In this context, India is keen for a peaceful dialogue to end the impasse, but China and Pakistan are keen to allow the Kabul government to be overwhelmed by the Jihadis. Their agenda is clear; while China is keen to access its mineral resources, Pakistani army and its proxies are in hand and glove with the Taliban supported poppy growers and the opium processing units on the Pakistan-Afghan borders. China, which has already connived with the Myanmar army and the Pakistan’s anti-democratic establishment, dreams to use the Islamists to continue to wage “non-state proxies” against India.

During this Afghan crisis, India has never indulged in ”double-speak” like Pakistan and China, but the Chinese continue to be haunted by “The fears that the Chinese Uyghur, who are among the terrorists now, can cross the territory of China through Afghanistan and unleash unprecedented problems for it.” There are reports of the presence of the ethnic Uyghurs amongst the Taliban regime, who received good training at Al-Qaeda camps. The 76-kilometres border between China and Afghanistan on the far West could provoke militancy in China.

Contemporary Afghanistan, the melting point of different cults or shades within a faith, ethnicity and the expression of the most appreciated human behaviour, needs international initiative for the protection of its unique geographical, environmental, and the human existence threatened by the outside forces, whether it is the US-led west, the Russians and now China. Their identities could be explained in terms of their specific tribal loyalties under the overwhelming plural expression of Islam, however, both Islam, the religion which preaches “peace”, and the specific tribal loyalties have been hijacked to serve certain “power games” in the contemporary play of international politics. It is the lack of common agenda among the people of this unique nation weaved as a strong nation two centuries ago has triggered off the outgoing civil war is, perhaps, has caused its existential challenge.

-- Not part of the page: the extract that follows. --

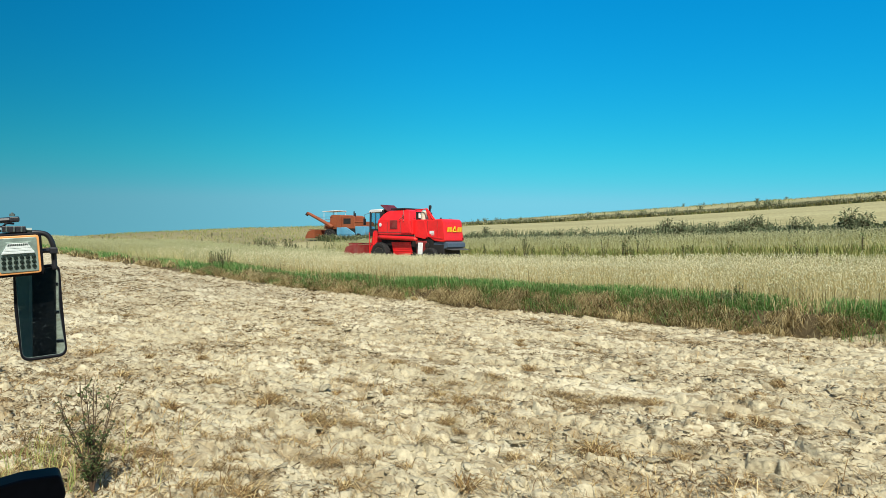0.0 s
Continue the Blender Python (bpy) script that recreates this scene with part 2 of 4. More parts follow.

It is little surprising that western scholars have been emphasising the variety of social groups, ethnicity and the differences among the various shades of Islam. They seldom discuss and care to explain that why Afghanistan has emerged as a highly accomplished nation in terms of human development or behaviour; and how its society was penetrated, Islam hijacked ending its “humane” touch to be replaced by an image of warmongers or a land of the trigger-happy warriors.

In India, the people of this region are identified as the ‘pathan’, who represents valour, uprightness and extreme loyalty. They are one of the most trusted people of the South Asian region, especially in India, where the generations continue to dream about the legendary “Kabuliwala”— the vendor from Kabul, the symbol of love and family offering dry fruits to a young girl thousands of kilometres away from his homeland in Kolkata.

The time passes, the Kabuliwala travels, but is not able to return to Kabul, however, years later, he revisits Kolkata to meet his young customer. He was expecting to meet a child girl, but finds her in a wedding dress, being married off, it suddenly dawns on him that so much time has passed, and his daughter too might have grown up too married! The human sensitivity of an unknown vendor from a far off land evokes human bonds.

In spite of the contemporary image of Afghanistan as a land of quarrelsome tribes, poppy cultivators and the trigger-happy Islamists, in India’s elephantine memory, the country still remembers her Kabuliwala.

Indian Proposal Non-Starter

It is not surprising if few appeared to be serious on India’s “peace proposals”. For them, especially in the case of China and Pakistan, why did India invest US$3 billion for the development of the country without any “perceptible return”, and again she is ready to invest in Chabahar port, where India already has pumped in billions of USD to enable Afghanistan, a land-locked country, to end its dependence on Pakistan. For many India’s initiative may have the overtones of some strategy, because they could not visualize that “India-Afghanistan” are bounded by history and culture. There are different opinions on the issue whether Pashto has descended from Avestan, the language of Parsees in India. The holy text of Zoroastrianism is written in its script.

Amidst the Dushanbe’s high-profile interactions the Afghanistan’s External Affairs Minister, Haneef Atmar, asks Jai Shankar for full military support to his country. However, much would depend upon the USA’s policies towards Iran. India’s could be an active partner if Iran and Russia join her and the US and the western powers support the proposed military intervention.

The continuous conflicts have damaged the environment of the land, which once boasted a vast array of high-quality, organic, and highly sought-after dried fruits. The selection of Afghan dried fruits includes fruits such as raisins, apricots, figs, cherries, prunes, dates, and mulberries, and the world is awaiting them. The higher steep slopes of Hindukush’s pistachio forests have been destroyed to cultivate poppy.

India has to retain her interests in Afghanistan, which is the gateway to the Central Asia and Iran for her, the tall, forbidding mountains and dry deserts cover most of the landscape of Afghanistan. Therefore, it cannot remain aloof to the developments in the region, China and China, Pakistani leadership led by Prime Minister Imran Khan had already begun praising Osama-bin-Laden, the master mind of the 2001 attack on New York and Pentagon. Only knave will believe that he is taking an independent line much to the discomfiture of Bajwa. India knows that it is a part of the ”double-speak”, refuses to take these statements seriously, and is rightly poised for the great game.